> **JOB**
Without including the pictures, copy out every line below.

[Scene script records]
==========
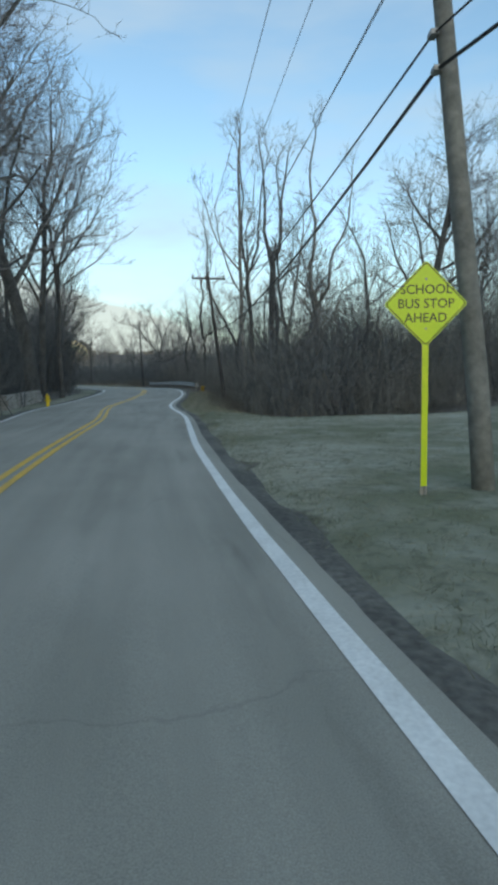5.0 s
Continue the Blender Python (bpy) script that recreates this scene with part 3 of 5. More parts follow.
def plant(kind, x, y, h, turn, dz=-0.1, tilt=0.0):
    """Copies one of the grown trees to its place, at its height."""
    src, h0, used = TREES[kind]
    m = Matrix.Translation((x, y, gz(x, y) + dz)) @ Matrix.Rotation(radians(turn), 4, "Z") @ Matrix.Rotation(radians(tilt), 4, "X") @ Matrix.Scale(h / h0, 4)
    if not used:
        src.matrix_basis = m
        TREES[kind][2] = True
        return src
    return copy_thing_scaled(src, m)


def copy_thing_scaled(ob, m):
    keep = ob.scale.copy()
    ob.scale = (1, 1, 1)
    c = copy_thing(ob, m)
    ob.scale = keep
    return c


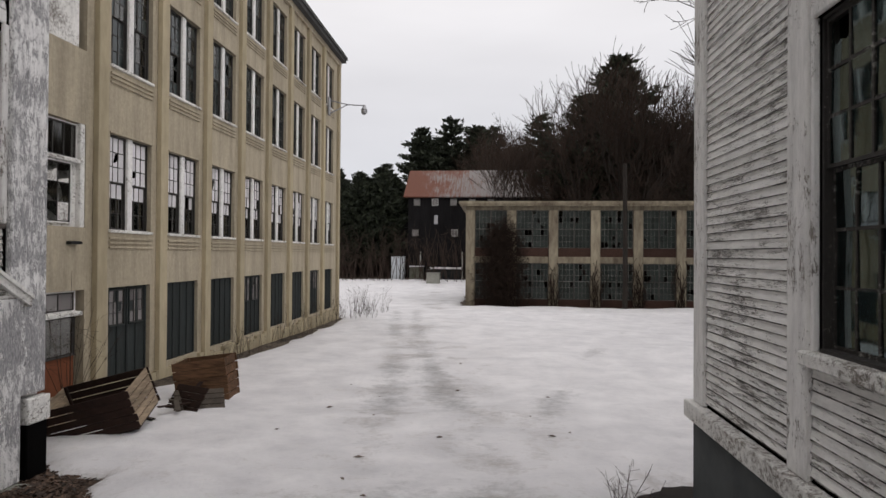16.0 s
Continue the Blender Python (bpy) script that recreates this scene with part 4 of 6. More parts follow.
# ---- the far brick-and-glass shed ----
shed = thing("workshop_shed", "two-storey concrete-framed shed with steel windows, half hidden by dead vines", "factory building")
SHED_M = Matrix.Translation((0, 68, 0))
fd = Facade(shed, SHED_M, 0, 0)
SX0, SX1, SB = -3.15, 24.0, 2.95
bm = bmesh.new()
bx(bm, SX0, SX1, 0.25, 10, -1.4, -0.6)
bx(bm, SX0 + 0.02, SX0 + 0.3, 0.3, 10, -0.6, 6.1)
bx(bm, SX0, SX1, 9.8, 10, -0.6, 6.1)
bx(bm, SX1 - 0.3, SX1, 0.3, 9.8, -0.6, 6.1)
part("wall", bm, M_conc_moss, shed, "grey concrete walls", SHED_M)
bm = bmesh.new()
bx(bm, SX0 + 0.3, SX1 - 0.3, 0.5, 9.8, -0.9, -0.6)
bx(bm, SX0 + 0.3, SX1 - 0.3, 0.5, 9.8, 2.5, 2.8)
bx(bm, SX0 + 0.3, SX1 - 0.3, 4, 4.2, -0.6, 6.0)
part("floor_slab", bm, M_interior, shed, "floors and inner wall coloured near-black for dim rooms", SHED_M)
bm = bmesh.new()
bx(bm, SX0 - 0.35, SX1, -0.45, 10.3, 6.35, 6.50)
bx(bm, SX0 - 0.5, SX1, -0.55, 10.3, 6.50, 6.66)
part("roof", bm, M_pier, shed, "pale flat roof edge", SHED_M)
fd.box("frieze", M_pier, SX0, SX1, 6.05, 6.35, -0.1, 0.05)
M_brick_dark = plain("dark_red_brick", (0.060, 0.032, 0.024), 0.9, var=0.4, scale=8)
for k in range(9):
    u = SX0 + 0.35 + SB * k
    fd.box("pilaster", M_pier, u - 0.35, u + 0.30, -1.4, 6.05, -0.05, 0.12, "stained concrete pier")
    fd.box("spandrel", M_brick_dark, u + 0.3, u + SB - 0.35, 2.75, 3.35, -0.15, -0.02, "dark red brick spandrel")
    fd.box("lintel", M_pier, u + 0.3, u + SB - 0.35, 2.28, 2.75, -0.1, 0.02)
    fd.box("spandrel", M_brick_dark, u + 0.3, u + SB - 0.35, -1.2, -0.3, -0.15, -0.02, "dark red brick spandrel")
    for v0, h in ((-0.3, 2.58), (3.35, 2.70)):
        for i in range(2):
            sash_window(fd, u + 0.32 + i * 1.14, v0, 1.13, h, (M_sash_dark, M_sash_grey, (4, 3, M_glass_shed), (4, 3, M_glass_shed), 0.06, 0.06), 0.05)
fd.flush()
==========
> **THE REPLY**
5.0 s
Continue the Blender Python (bpy) script that recreates this scene with part 3 of 5. More parts follow.
def plant(kind, x, y, h, turn, dz=-0.1, tilt=0.0):
    """Copies one of the grown trees to its place, at its height."""
    src, h0, used = TREES[kind]
    m = Matrix.Translation((x, y, gz(x, y) + dz)) @ Matrix.Rotation(radians(turn), 4, "Z") @ Matrix.Rotation(radians(tilt), 4, "X") @ Matrix.Scale(h / h0, 4)
    if not used:
        src.matrix_basis = m
        TREES[kind][2] = True
        return src
    return copy_thing_scaled(src, m)


def copy_thing_scaled(ob, m):
    keep = ob.scale.copy()
    ob.scale = (1, 1, 1)
    c = copy_thing(ob, m)
    ob.scale = keep
    return c


16.0 s
Continue the Blender Python (bpy) script that recreates this scene with part 4 of 6. More parts follow.
# ---- the far brick-and-glass shed ----
shed = thing("workshop_shed", "two-storey concrete-framed shed with steel windows, half hidden by dead vines", "factory building")
SHED_M = Matrix.Translation((0, 68, 0))
fd = Facade(shed, SHED_M, 0, 0)
SX0, SX1, SB = -3.15, 24.0, 2.95
bm = bmesh.new()
bx(bm, SX0, SX1, 0.25, 10, -1.4, -0.6)
bx(bm, SX0 + 0.02, SX0 + 0.3, 0.3, 10, -0.6, 6.1)
bx(bm, SX0, SX1, 9.8, 10, -0.6, 6.1)
bx(bm, SX1 - 0.3, SX1, 0.3, 9.8, -0.6, 6.1)
part("wall", bm, M_conc_moss, shed, "grey concrete walls", SHED_M)
bm = bmesh.new()
bx(bm, SX0 + 0.3, SX1 - 0.3, 0.5, 9.8, -0.9, -0.6)
bx(bm, SX0 + 0.3, SX1 - 0.3, 0.5, 9.8, 2.5, 2.8)
bx(bm, SX0 + 0.3, SX1 - 0.3, 4, 4.2, -0.6, 6.0)
part("floor_slab", bm, M_interior, shed, "floors and inner wall coloured near-black for dim rooms", SHED_M)
bm = bmesh.new()
bx(bm, SX0 - 0.35, SX1, -0.45, 10.3, 6.35, 6.50)
bx(bm, SX0 - 0.5, SX1, -0.55, 10.3, 6.50, 6.66)
part("roof", bm, M_pier, shed, "pale flat roof edge", SHED_M)
fd.box("frieze", M_pier, SX0, SX1, 6.05, 6.35, -0.1, 0.05)
M_brick_dark = plain("dark_red_brick", (0.060, 0.032, 0.024), 0.9, var=0.4, scale=8)
for k in range(9):
    u = SX0 + 0.35 + SB * k
    fd.box("pilaster", M_pier, u - 0.35, u + 0.30, -1.4, 6.05, -0.05, 0.12, "stained concrete pier")
    fd.box("spandrel", M_brick_dark, u + 0.3, u + SB - 0.35, 2.75, 3.35, -0.15, -0.02, "dark red brick spandrel")
    fd.box("lintel", M_pier, u + 0.3, u + SB - 0.35, 2.28, 2.75, -0.1, 0.02)
    fd.box("spandrel", M_brick_dark, u + 0.3, u + SB - 0.35, -1.2, -0.3, -0.15, -0.02, "dark red brick spandrel")
    for v0, h in ((-0.3, 2.58), (3.35, 2.70)):
        for i in range(2):
            sash_window(fd, u + 0.32 + i * 1.14, v0, 1.13, h, (M_sash_dark, M_sash_grey, (4, 3, M_glass_shed), (4, 3, M_glass_shed), 0.06, 0.06), 0.05)
fd.flush()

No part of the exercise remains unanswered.